Entertainment

Show was Uncomfortable, Awkward and You Missed Out

by Alicia Lutes

Sailing off into the twilight years of your life is not as suave as all those boner commercials and scenes depicting wizened old grandparents might have you believe. HBO's series Getting On reminded us it can be a humiliating, awkward, uncomfortable, and strange experience for everyone involved. But given the ratings the series — which saw its season finale bow Sunday night — you may have missed it. And while getting acquainted with Getting On was one of the more trying television experiences I've had to date, it was also terribly rewarding and you'd be remiss to start of 2014 without at least putting it on your to-watch agenda.

It's an easy viewing, there being only six, 30-minute episodes to catch up on. But it might take you awhile to get into it if you're not a fan of deadpanned and dark humor. The story is this: adapted from a popular BBC series of the same name, Getting On tells the story of an elder care facility in Long Beach, California and its painfully misguided staff. Starring Laurie Metcalf (of Roseanne fame) as Dr. Jenna James, the facility's director, Alex Borstein (Family Guy) as head nurse Dawn Forchette, and Niecy Nash as Denise "DiDi" Ortley, reminds the viewer on a near-constant basis the horridity of growing old. Especially in the care of other people, so frequently hindered in their own work due to personal problems, misguided managers, and the bureaucracy that comes with doing it all in a hospital setting. Would you expect anything less from an institution that has to work hand-in-hand with medicare?

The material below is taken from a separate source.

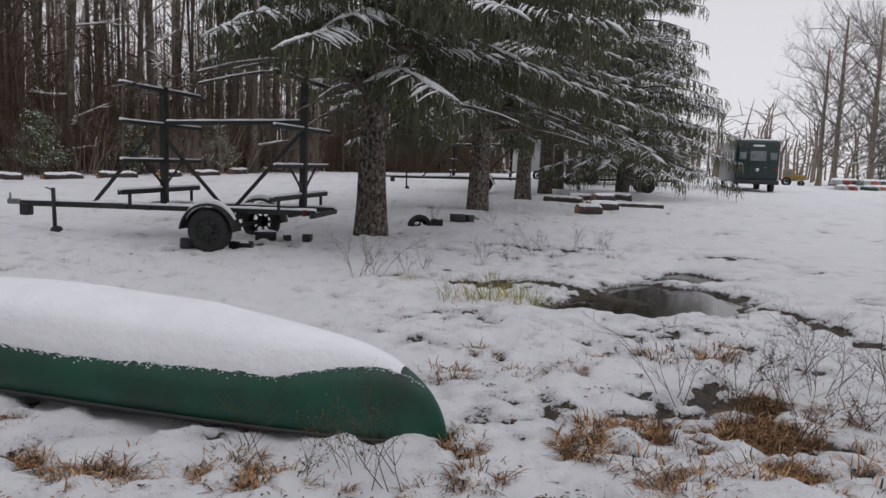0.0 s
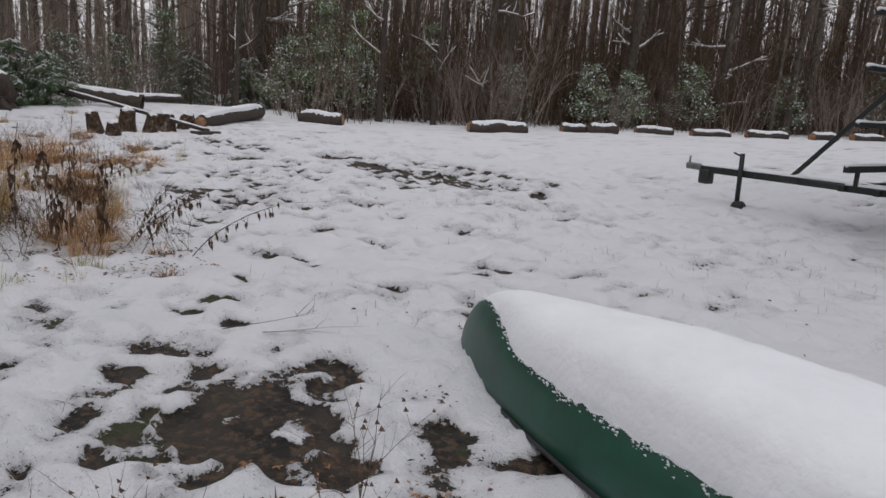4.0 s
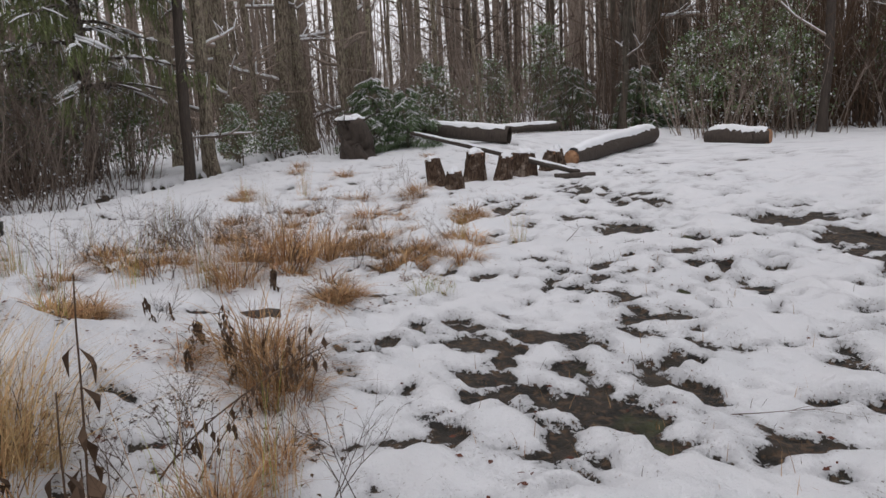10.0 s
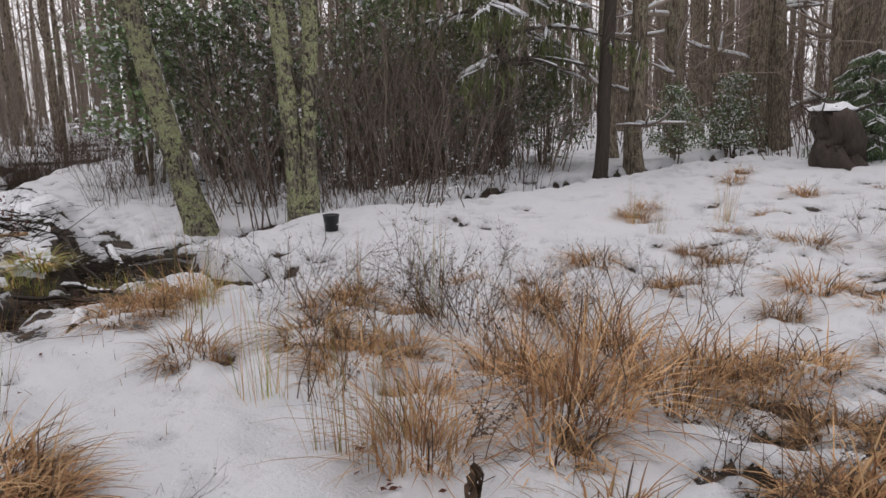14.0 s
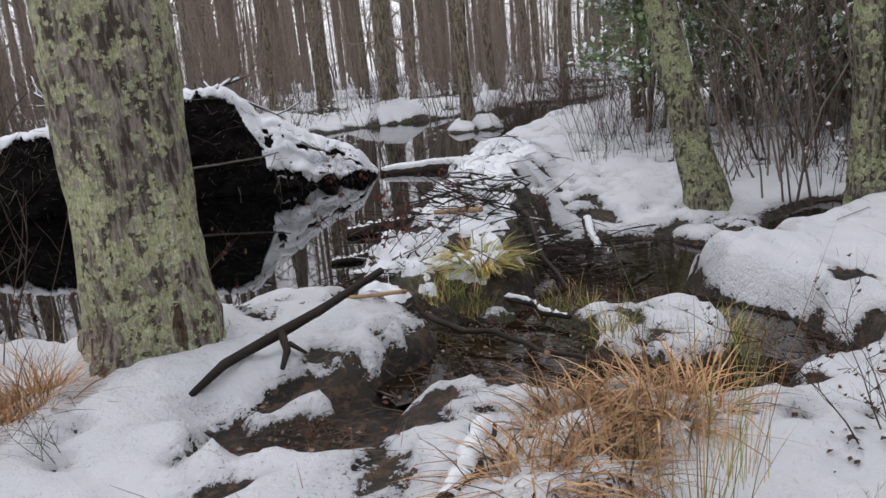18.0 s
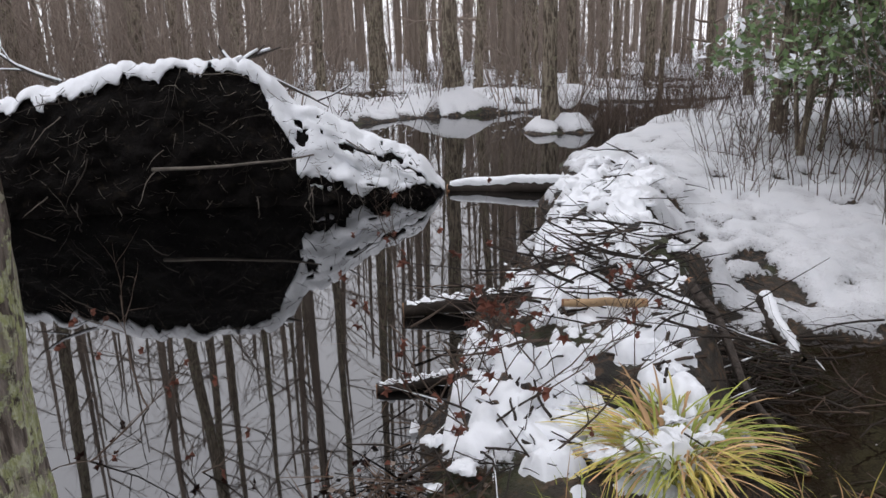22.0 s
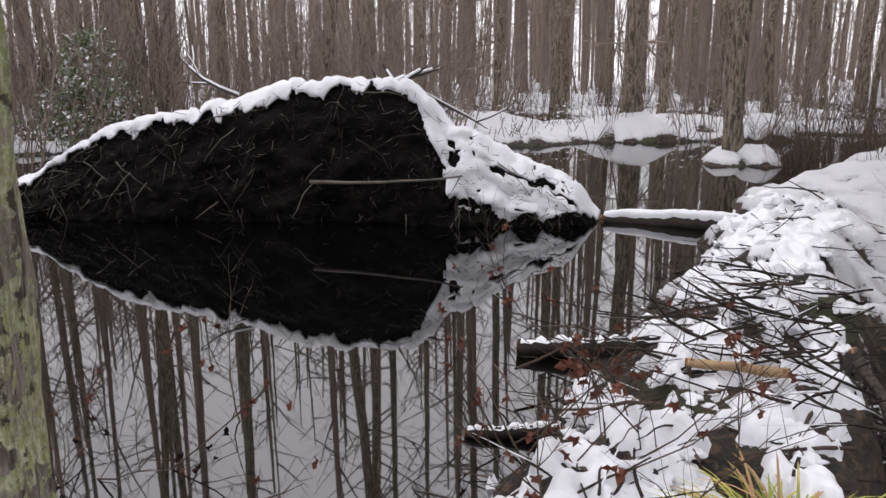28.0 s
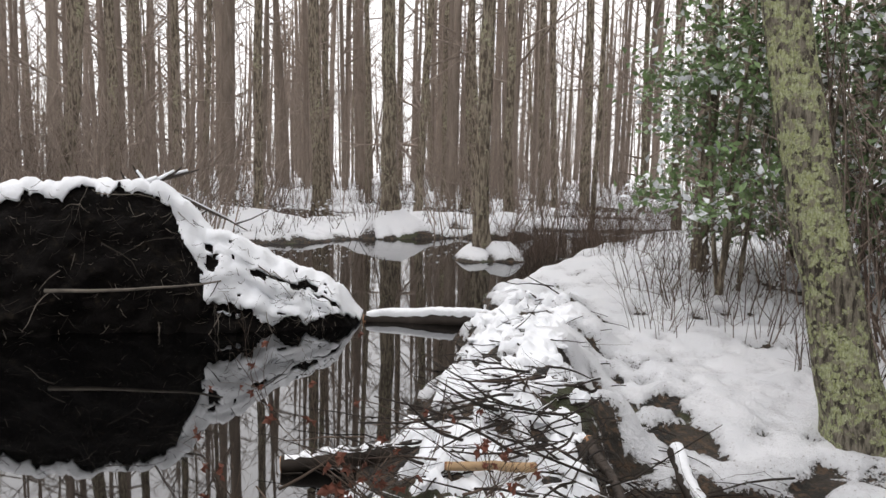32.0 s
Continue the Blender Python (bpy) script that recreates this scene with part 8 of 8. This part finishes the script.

Obviously, the typical line to tow for depicting the decrepit and dying is to lay on the saccharinely sweet nostalgia. But — as is so often the case — that's hardly how these things go. And until they can reverse the process of gearing up to die, Getting On makes a point of making you laugh and groan in equal measure — often simultaneously — at the way we die today. Because getting old is a nasty business: bodies are fallible, fickle beasts that disintegrate in a myriad of unique (and uniquely disgusting) ways. There is poop, blood, death, and a heck of a lot of people who've given up the notion of going out gracefully.

And then there's Niecy Nash. Nash is arguably the series' straightman, and she's utterly magnificent in the role of DiDi, playing equal parts refreshing, real, and empathetic, she's also not afraid to be abrasive. In a universe packed in with self-serving nincompoops with all the pedigree but none of the panache, DiDi remains the series' scene-stealing humanity tentpole. She takes so much shit (literally and figuratively) and manages to stay cool underneath it all (which is an entirely impressive matter).

But it never once mocks the old, merely presents an all-too-honest truth of modern-day aging — as taboo as that might be. It just so happens that theirs is a reality that's grim as fuck. It's not glamorous but is entirely messy — in every sense of the word. The first two episodes of Getting On may prove a challenge to some (especially anyone with any experience in the world of geriatric care, though that's a weird bias that might just be my own), but it is one worth mining in the name of quality, quirky, and all together exciting new outlets of comedy television. So go hop on your best friend and/or parent's HBOGo account and get into it so we can secure the series a second season. It's your TV doctor's orders.